Vor und hinter dem Saitenvorhang

■ Alte Immerschnells und junge Dauerklampfer – zwei Konzerte in Hamburg

The Ramones

Das stakkatohaft in die Menge gebrüllte „One, Two, Three, Four“, und die Ramones starteten in den Abend wie eine gut geölte Maschine. Das ist Handwerk, und zu ihren besten Zeiten spielten sie 36 Stücke in einer Stunde. Mit dem Album Adios Amigos verabschiedet sich die us-amerikanische Fraktion des Punks von 22 Jahren Bandgeschichte – und sollte die Drohung sich diesmal bewahrheiten, so wird das Konzert vom vergangenen Montag im Docks sich wohl geschichtsträchtig nennen können. Legendär aber wohl kaum, denn diese gut funktionierende Maschine des Punkrock wirkte wie auf Schienen gesetzt. Mit alten Hits wie „Do You Wanna Dance“ und „Pinhead“ war es ein leichtes, die versammelte Fangemeinde routiniert in Frohsinn zu versetzen, am überfüllten Bühnenrand ging dem Pogo die Luft aus, in den hinteren Reihen hielten ältere Semester die Tränen zurück, und gemeinsam sangen alle „Hey Ho, lets go.“

Aber wir sind hier weder in den siebziger, noch in den achtziger Jahren. Die Zeiten haben sich geändert, und man sollte mit seiner Masche abtreten, wenn es am schönsten ist. Das haben die Sex Pistols und The Clash schließlich auch schon getan. Und angeblich haben die erst begonnen, nachdem sie dem ersten Londoner Konzert der „Brüder Ramone“ beiwohnten.

Petra Langemeyer

G.Love & Special Sauce

Man verstand sein eigenes Wort kaum mehr. Und das nicht etwa, weil G. Love & Special Sauce laut aufspielten, sondern weil die Hintergrundbeschallung in der Markthalle – selten genug in der Popkultur – minutenlang aussetzte und 500 Leute losschnatterten. Als dann endlich G. Love mit Schmalzlocke und Blümchenhemd siegesgewiß einlief, ließ er entgegen der Erwartungen weniger Blues als Rhythm & Blues und sogar Skiffle freien Lauf. Mit silbernem Gitarrenband und lasziver Autoerotik erinnerte er so eher an Mick Jagger als an Robert Johnson.
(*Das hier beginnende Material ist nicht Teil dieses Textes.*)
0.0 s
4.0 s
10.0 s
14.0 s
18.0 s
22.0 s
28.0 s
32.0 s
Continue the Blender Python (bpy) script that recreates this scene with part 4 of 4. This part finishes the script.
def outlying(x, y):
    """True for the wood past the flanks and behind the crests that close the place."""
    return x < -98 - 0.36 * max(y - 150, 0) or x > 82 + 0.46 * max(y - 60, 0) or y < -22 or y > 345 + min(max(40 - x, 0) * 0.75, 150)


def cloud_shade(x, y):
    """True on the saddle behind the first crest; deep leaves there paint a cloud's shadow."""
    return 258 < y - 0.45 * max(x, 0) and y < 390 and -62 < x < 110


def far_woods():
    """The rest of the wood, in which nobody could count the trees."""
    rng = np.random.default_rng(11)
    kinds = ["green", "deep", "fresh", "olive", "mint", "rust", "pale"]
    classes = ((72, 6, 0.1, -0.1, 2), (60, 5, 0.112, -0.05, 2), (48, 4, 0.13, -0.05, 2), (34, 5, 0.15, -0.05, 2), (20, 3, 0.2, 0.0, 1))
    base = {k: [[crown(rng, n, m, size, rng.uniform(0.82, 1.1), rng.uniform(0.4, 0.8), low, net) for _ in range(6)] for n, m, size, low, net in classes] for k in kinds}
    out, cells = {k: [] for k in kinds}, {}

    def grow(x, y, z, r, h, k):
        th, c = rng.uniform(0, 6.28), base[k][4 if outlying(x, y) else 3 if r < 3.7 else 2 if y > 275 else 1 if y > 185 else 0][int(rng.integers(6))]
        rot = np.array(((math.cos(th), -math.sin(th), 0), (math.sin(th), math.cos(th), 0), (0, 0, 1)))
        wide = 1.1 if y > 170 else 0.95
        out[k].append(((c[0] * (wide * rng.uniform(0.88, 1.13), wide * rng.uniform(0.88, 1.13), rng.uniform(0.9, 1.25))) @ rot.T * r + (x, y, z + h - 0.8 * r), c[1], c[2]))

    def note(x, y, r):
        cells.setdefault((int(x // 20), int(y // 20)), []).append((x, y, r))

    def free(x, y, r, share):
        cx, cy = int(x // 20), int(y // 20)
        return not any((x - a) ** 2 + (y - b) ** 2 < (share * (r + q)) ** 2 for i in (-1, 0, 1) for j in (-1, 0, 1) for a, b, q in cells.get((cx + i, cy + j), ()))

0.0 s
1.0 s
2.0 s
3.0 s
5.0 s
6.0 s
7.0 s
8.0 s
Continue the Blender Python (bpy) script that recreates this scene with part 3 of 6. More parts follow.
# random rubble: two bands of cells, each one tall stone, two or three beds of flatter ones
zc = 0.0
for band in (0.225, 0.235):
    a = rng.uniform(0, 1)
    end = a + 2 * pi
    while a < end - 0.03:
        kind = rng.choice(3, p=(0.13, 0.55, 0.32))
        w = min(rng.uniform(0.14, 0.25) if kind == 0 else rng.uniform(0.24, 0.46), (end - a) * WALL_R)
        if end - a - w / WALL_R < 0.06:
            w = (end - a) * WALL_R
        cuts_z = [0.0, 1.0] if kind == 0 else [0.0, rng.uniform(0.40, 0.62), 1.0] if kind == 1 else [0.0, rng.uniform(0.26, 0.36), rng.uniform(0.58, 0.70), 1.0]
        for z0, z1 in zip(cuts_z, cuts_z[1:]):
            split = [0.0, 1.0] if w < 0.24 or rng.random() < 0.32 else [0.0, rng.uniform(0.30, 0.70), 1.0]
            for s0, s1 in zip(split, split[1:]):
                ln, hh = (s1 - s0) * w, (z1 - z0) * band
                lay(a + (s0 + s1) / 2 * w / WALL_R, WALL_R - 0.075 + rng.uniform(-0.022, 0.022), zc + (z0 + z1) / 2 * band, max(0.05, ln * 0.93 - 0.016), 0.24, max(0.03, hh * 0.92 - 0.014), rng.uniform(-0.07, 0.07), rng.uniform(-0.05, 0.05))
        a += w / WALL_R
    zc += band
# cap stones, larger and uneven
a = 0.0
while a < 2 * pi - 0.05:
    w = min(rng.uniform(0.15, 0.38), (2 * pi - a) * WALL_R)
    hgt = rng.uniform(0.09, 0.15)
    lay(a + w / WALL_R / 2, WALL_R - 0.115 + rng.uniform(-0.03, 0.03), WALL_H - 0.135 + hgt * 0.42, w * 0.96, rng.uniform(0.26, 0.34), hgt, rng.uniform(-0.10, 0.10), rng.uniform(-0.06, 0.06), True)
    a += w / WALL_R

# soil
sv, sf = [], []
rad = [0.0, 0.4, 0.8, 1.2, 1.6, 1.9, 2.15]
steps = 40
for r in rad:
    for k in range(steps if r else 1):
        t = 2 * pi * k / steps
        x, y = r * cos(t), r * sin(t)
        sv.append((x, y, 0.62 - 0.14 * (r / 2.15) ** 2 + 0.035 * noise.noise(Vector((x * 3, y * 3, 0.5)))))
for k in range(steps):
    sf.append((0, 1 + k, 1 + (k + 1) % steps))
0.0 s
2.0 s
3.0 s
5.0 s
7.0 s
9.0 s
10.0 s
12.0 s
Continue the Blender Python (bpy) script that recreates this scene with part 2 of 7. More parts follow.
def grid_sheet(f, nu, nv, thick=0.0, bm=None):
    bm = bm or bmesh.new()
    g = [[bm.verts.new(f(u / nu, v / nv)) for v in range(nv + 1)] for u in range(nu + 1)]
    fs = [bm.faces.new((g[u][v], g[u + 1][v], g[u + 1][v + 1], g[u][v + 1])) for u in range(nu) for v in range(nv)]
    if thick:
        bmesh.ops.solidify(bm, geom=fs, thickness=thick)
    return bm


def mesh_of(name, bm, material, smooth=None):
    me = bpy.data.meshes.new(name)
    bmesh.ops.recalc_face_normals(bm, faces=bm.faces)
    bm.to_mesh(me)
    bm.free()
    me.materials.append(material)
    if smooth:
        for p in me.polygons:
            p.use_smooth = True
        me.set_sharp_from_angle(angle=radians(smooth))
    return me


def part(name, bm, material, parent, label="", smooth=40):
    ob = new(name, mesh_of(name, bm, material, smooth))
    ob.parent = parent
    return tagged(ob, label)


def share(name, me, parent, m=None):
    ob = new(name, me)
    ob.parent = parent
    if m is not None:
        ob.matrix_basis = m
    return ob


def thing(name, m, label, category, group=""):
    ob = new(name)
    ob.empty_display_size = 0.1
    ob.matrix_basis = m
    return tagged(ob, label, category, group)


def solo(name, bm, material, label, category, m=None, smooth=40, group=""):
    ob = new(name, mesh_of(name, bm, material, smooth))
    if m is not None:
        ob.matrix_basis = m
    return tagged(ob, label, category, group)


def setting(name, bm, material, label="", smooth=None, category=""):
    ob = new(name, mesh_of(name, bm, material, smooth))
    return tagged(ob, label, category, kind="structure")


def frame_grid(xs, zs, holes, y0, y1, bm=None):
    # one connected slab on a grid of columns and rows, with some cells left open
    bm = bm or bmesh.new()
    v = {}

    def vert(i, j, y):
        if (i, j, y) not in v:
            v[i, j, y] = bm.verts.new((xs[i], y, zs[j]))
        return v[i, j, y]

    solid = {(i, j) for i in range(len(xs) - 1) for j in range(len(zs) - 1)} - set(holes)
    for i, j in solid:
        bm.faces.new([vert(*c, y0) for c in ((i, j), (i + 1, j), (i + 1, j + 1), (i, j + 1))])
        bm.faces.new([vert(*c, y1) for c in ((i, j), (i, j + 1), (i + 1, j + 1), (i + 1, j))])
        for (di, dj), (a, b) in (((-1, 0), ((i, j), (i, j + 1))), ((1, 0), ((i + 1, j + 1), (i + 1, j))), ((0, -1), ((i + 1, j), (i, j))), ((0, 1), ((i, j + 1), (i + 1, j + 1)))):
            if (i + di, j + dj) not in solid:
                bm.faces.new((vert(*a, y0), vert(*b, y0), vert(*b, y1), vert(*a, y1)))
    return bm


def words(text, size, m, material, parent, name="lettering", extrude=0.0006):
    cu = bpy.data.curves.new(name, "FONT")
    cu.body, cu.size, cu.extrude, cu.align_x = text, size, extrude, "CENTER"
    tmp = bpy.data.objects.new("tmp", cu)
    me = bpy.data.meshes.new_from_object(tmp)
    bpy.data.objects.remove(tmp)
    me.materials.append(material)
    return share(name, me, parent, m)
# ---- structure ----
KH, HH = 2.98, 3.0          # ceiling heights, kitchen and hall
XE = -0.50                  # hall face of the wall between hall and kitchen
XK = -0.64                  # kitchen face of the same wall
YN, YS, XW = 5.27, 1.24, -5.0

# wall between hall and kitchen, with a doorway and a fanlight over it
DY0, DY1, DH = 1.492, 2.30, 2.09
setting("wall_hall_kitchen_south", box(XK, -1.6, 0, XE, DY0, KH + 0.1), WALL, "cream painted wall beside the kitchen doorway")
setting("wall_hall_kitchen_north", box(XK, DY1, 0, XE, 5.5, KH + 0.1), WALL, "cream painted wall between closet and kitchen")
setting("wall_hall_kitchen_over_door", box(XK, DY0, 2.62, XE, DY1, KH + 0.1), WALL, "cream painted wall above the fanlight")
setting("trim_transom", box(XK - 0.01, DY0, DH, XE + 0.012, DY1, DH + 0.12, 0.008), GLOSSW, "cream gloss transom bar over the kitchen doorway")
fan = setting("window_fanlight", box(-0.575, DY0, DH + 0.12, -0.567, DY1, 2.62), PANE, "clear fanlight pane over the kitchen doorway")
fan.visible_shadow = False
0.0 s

Mitsamt vorgeschnallter Mundharmonika erwies sich der junge Prince Charming als autarker Straßenmusikant, den es aus unerklärlichen Gründen in die große Halle verschlagen hat, und degradierte seine Rhythmusgruppe zur Spezialsoße. Anders als die geflüsterten Raps des Debüts, gerieten sie aber immer mehr in altbekannte Rockismen, wenn auch ohne Krampfadern der Vortragenden. Die Drohung allerdings, über hundert Stücke im Programm zu haben, machten sie spielend wahr.